Tax tips: How different kinds of investment income are taxed in Canada
Investors should note that capital gains and dividends get preferential tax treatments
Capital gains, interest income and dividends are all taxed differently in Canada, giving them different tax advantages, depending on your income level and the accounts where investments are held
With tax season upon us, here's a simple reminder of how each is taxed.
Profits made on the sale of securities such as stocks, bonds, mutual funds and exchange-traded funds get preferential tax treatment from the Canada Revenue Agency because only 50 per cent of the gain is subject to tax.
Half of the capital gain is reported on your tax return as regular income and will be taxed at your marginal tax rate.
Gains are calculated by taking the sale price and subtracting the adjusted cost base, or the amount you paid for the security, as well as any fees or commissions incurred to buy it.
To boost your tax savings, use capital losses to offset taxable capital gains.
If you've sold securities at a loss, use those amounts to offset capital gains in the current tax year or dating as far back as the three previous years. Losses can also be carried forward indefinitely to offset future gains.
Day traders, beware. If the CRA determines most of your income comes from capital gains, the agency might treat it as business income and 100 per cent of the gains will be subject to your marginal tax rate.
The CRA considers factors such as trading frequency, how long the securities are held and how much of the day is spent trading to determine whether or not an investor is day trading as their primary job. For those who are very active traders, it's a good idea to keep records of trading activity and consult with professionals about whether the activity could be viewed as a business.
Interest income from securities such as bonds or Guaranteed Investment Certificates is fully taxable in the hands of the investor.
All of the interest earned is reported on the investor's return and taxed at their marginal tax rate, making it one of the least tax-efficient investments, unless they're held in a registered account such as a Tax-Free Savings Account.
Along with capital gains, dividends also get preferential tax treatment.
Taxes on dividends are calculated differently depending on whether they're eligible (typically issued by publicly traded companies) or non-eligible (usually issued by private small businesses).
Eligible dividends are usually preferred by investors because they come with a bigger dividend tax credit.
The credit is meant to avoid double taxation of dividends since companies use after-tax dollars to pay eligible dividends.
Foreign dividends are generally fully taxed on your return, but investors may be able to claim a tax credit if the foreign country withheld tax on the payout.

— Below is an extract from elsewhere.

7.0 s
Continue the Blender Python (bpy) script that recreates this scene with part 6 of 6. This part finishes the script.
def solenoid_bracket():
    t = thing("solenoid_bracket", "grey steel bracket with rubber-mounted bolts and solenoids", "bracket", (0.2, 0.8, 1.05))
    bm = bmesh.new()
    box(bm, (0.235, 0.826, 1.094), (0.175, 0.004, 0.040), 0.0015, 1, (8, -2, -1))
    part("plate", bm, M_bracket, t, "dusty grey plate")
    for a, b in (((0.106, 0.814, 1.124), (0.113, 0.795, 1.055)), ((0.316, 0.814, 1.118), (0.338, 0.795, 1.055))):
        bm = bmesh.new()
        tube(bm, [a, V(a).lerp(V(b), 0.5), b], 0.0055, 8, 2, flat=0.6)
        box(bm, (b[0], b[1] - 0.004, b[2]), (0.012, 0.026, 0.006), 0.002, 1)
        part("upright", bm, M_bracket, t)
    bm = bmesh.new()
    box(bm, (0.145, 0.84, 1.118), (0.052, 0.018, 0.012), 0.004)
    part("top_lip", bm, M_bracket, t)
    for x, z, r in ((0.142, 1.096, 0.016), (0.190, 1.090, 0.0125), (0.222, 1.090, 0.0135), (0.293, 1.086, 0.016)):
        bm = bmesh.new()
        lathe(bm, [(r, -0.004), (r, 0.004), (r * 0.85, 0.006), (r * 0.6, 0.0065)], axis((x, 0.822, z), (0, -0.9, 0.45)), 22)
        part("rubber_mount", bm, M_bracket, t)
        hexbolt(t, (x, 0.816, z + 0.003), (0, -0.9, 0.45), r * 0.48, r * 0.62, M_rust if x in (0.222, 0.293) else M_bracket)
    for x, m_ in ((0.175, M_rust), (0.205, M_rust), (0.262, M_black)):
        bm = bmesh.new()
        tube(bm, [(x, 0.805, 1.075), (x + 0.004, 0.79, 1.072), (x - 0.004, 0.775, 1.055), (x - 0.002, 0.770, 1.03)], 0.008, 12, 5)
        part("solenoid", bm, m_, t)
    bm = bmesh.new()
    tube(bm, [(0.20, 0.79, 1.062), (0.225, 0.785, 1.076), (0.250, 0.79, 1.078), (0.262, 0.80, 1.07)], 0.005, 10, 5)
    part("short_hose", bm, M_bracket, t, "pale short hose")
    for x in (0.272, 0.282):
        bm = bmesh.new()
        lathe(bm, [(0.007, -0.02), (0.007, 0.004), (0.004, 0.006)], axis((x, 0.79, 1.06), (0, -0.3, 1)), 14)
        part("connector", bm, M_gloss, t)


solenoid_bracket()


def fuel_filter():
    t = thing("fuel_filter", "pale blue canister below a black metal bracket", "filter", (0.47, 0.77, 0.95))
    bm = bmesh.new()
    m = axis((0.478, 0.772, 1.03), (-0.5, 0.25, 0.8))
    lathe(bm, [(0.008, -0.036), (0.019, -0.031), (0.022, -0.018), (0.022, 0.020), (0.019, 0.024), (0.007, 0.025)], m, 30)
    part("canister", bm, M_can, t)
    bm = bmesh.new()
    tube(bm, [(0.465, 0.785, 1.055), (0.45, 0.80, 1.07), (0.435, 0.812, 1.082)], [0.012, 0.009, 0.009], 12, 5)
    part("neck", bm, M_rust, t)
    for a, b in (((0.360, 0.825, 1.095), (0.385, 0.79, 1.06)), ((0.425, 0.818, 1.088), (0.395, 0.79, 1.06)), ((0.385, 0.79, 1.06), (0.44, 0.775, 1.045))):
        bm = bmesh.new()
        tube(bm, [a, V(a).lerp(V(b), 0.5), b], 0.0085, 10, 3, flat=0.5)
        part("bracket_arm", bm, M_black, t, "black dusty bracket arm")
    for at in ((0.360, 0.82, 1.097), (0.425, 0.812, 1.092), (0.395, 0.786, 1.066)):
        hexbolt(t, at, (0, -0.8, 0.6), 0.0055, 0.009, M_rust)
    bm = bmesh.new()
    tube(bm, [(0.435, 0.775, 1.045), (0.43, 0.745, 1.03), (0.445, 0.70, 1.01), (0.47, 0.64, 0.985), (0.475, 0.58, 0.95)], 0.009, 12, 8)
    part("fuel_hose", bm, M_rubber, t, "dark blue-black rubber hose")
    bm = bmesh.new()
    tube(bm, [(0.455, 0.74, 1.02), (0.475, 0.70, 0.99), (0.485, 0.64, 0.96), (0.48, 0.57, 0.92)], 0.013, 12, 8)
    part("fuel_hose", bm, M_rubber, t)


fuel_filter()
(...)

Tax savings not the top priority when investing
Tax savings are a key consideration when deciding which investments are best held in various accounts, but it's by far not the most important factor, according to one financial planner.
Risk tolerance, time horizon, investment goals, market conditions, diversification and an investor's overall financial situation are other, more pressing priorities in investment decisions, says Alysha To, a senior financial planner with a specialization in tax and estate planning at Richardson Wealth.

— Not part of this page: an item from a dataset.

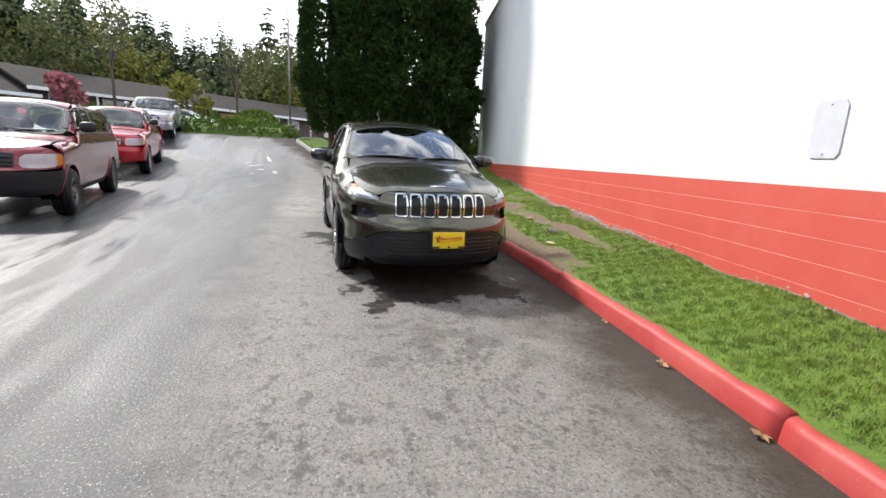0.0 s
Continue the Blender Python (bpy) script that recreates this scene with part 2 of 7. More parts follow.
def inset(p, by):
    """A closed outline drawn in by a width."""
    p = np.array(p, float)
    if not by:
        return p
    sign = 1 if area2(p) > 0 else -1
    e0, e1 = p - np.roll(p, 1, 0), np.roll(p, -1, 0) - p
    n0 = np.stack([-e0[:, 1], e0[:, 0]], 1) / (np.linalg.norm(e0, axis=1, keepdims=True) + 1e-12)
    n1 = np.stack([-e1[:, 1], e1[:, 0]], 1) / (np.linalg.norm(e1, axis=1, keepdims=True) + 1e-12)
    n = n0 + n1
    n /= np.maximum((n * n).sum(1, keepdims=True) / 2, 0.4)
    return p + sign * by * n


def with_holes(outer, holes):
    """One outline that runs into each hole and back."""
    p = np.array(outer, float)
    if area2(p) < 0:
        p = p[::-1]
    for h in holes:
        h = np.array(h, float)
        if area2(h) > 0:
            h = h[::-1]
        d = ((p[:, None] - h[None]) ** 2).sum(-1)
        i, j = np.unravel_index(d.argmin(), d.shape)
        p = np.concatenate([p[: i + 1], h[j:], h[: j + 1], p[i:]])
    return p


def inside(poly, pts):
    x, y = pts[:, 0], pts[:, 1]
    res = np.zeros(len(pts), bool)
    a, b = poly, np.roll(poly, -1, 0)
    for (x0, y0), (x1, y1) in zip(a, b):
        if y0 == y1:
            continue
        hit = ((y0 > y) != (y1 > y)) & (x < (x1 - x0) * (y - y0) / (y1 - y0) + x0)
        res ^= hit
    return res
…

"For instance, a young investor looking for growth may have most of their funds in TFSAs, and it may not fit a growth mandate to hold a majority in investments that produce interest income. When comparing the potential returns of different investments, a more speculative stock with the potential for high capital gains may produce more taxable income than interest income," she said.
When looking at tax savings, an individual's tax bracket can come into play.
She says those in a higher tax bracket might find greater tax savings with capital gains than dividends and vice versa for investors in lower tax brackets.
"Consideration should also be given to restricted access to capital, particularly with regard to time horizon and use of funds. Investors should consider how easily they can convert their investments into cash when needed. Some securities are more liquid than others, and holding too many illiquid assets could limit an investor's ability to access their funds when necessary," she said.